The clinical data collected by the research team covered respiratory infections and respiratory symptoms—such as wheeze and dry cough—and this data was recorded using carer-completed postal questionnaires at 12 and 24-month time points. Also, the investigators documented healthcare use as well as prescriptions such as reliever inhalers and inhaled corticosteroids for wheeze.

They also recorded specific diagnoses based upon ICD-10 classifications, and the occurrence and frequency of flu or cold. The research team defined wheeze as breathing that leads to high-pitched whistling or leads to squeaking noises from patients’ chest and not throat. This was due to established criteria found in previous studies.

Overall, the research ended up involving 1344 children, with daycare attendance shown by the investigators to be linked to higher odds of developing bronchiolitis, pneumonia, otitis media, and visits to emergency departments for wheezing. They also found that breastfeeding for over 6 months was shown to have reduced the odds of bronchiolitis as well as otitis media.

Patients having siblings at home was found by the investigators to have raised patient odds of developing bronchiolitis and increased the risk of requiring a reliever inhaler prescription. The team also noted that visible dampness found in the home was linked with higher risk of developing wheeze, of needing a reliever inhaler, and of receiving inhaled corticosteroid prescriptions.

Lastly, the team noted that exposure to environmental tobacco smoke was found to be tied to more primary care visits for patients reporting cough or wheeze. Additionally, they found that dense traffic observed near the children’s homes was linked to a greater risk of bronchiolitis development.

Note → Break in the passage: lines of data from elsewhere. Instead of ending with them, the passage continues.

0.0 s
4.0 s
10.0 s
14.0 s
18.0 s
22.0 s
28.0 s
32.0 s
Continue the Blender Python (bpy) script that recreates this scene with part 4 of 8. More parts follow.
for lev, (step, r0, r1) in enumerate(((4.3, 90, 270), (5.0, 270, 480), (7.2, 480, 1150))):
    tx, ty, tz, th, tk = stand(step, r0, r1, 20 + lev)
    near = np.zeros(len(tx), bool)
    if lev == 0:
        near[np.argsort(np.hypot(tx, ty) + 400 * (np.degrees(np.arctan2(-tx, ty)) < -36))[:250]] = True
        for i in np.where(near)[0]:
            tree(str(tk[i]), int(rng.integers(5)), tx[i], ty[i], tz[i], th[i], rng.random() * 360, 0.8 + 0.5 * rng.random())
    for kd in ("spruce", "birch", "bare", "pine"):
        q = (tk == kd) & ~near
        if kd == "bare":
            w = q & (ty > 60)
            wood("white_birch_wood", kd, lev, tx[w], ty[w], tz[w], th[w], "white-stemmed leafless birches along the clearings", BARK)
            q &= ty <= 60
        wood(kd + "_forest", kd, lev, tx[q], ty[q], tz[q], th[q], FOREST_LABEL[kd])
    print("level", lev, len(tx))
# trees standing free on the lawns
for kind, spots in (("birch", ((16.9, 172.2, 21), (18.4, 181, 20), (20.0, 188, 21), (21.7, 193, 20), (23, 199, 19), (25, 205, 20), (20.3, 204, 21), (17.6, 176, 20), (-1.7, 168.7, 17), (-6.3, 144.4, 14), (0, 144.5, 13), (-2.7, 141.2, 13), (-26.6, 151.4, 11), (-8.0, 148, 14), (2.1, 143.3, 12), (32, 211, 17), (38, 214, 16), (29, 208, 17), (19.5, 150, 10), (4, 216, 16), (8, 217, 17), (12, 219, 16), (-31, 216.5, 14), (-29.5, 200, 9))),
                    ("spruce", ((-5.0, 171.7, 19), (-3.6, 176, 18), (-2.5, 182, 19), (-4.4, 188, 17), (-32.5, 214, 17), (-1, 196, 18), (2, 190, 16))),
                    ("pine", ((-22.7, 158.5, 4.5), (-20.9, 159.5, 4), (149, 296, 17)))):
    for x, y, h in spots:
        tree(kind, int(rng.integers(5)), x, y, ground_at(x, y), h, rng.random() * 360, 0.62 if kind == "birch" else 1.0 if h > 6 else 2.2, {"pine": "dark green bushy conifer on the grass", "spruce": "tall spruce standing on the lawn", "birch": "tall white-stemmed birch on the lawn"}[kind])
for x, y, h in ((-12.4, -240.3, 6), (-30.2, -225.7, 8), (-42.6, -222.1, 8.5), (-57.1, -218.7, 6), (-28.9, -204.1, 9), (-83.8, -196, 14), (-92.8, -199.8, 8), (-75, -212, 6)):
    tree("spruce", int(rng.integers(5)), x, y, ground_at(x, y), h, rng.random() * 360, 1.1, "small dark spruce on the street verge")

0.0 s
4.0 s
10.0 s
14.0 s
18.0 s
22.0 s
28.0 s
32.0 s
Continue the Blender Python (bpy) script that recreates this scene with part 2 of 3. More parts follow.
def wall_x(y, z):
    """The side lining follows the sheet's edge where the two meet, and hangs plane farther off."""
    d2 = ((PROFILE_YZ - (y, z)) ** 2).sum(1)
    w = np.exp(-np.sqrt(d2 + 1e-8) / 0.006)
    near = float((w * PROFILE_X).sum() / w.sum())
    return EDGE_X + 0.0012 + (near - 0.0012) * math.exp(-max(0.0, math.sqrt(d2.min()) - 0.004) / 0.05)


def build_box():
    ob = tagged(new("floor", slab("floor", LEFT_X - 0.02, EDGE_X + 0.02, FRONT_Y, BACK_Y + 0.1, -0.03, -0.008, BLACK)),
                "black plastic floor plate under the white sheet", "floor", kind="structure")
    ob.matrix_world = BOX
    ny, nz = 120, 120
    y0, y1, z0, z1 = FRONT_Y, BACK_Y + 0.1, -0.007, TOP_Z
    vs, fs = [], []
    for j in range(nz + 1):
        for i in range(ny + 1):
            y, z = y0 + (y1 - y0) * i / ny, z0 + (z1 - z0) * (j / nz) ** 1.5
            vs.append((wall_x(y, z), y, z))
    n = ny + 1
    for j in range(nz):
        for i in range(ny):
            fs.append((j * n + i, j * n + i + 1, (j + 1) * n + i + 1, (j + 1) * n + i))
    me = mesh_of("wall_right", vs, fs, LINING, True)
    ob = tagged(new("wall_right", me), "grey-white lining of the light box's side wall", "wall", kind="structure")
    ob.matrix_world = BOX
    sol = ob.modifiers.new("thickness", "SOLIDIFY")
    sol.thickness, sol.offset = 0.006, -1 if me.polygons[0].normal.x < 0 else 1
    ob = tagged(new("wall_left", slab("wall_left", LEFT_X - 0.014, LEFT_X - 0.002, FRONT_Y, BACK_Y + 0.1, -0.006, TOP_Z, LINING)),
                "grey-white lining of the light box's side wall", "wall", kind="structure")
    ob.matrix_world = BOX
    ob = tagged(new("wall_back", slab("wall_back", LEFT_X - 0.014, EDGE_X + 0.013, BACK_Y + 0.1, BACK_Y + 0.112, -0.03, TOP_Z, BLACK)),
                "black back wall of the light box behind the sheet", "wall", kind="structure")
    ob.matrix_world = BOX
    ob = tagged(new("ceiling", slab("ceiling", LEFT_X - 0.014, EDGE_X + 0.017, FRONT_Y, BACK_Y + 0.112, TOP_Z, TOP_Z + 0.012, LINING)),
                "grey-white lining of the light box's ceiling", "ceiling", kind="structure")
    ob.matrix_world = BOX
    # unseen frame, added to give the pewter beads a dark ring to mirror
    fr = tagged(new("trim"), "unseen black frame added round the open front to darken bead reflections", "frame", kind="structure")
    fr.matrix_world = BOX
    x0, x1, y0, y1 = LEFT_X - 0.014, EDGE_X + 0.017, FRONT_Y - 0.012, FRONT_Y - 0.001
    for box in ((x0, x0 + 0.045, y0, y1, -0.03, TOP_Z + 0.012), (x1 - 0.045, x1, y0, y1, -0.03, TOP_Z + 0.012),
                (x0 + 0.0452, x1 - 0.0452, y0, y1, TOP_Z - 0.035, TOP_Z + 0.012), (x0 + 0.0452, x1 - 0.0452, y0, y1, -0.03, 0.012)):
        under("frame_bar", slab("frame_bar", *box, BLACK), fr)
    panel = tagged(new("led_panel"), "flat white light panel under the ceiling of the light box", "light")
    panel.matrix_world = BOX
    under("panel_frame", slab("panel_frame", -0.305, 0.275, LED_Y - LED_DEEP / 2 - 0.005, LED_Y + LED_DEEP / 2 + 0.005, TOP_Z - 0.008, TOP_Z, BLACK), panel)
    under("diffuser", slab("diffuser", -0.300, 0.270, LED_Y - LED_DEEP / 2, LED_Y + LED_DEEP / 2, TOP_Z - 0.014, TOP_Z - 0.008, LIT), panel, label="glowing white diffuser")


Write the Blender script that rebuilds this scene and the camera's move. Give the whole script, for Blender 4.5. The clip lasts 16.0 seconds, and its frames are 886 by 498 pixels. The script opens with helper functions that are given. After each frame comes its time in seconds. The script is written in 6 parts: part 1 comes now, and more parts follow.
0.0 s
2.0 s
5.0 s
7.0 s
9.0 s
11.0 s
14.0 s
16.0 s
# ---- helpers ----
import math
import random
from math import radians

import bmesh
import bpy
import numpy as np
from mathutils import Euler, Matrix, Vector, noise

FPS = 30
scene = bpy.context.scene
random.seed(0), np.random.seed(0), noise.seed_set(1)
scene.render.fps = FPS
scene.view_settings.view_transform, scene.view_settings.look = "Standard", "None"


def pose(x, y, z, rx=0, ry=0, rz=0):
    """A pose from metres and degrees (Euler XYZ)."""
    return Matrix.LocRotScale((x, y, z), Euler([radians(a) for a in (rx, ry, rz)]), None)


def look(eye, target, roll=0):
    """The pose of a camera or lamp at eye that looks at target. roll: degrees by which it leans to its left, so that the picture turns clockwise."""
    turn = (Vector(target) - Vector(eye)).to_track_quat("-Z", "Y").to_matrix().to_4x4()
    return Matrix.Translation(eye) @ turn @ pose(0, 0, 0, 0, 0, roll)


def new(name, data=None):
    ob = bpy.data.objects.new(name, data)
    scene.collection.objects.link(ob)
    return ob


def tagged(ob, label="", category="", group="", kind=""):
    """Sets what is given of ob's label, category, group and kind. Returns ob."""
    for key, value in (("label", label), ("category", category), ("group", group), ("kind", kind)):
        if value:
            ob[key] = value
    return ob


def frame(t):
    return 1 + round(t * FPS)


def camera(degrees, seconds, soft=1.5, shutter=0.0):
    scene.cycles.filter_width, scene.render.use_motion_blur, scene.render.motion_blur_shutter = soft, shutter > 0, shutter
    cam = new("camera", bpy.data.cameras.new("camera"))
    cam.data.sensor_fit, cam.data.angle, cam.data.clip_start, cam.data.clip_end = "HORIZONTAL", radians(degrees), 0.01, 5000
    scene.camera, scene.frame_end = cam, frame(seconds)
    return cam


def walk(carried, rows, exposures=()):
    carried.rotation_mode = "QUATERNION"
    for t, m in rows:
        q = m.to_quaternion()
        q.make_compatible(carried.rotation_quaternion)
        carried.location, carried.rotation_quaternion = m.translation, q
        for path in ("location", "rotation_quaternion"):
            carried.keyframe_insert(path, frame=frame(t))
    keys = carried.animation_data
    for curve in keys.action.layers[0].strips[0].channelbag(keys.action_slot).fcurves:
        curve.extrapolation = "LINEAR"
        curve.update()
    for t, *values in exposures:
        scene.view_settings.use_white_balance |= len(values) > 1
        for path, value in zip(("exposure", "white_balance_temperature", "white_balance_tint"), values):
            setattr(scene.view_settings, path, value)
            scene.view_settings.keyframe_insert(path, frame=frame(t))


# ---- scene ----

“Larger multicentre studies with longer follow-up are required to test our findings in other populations, and this would help guide future public health interventions to reduce the significant impact of respiratory infections and wheeze in young children,” they wrote.


  1. Ruffles, T, Inglis, SK, Memon, A, et al. Environmental risk factors for respiratory infection and wheeze in young children: a multicentre birth cohort study. Pediatr Pulmonol. 2023; 1-12. doi:10.1002/ppul.26664.
  2. Vissing NH, Chawes BL, Rasmussen MA, Bisgaard H. Epidemiology and risk factors of infection in early childhood. Pediatrics. 2018; 141(6):e20170933.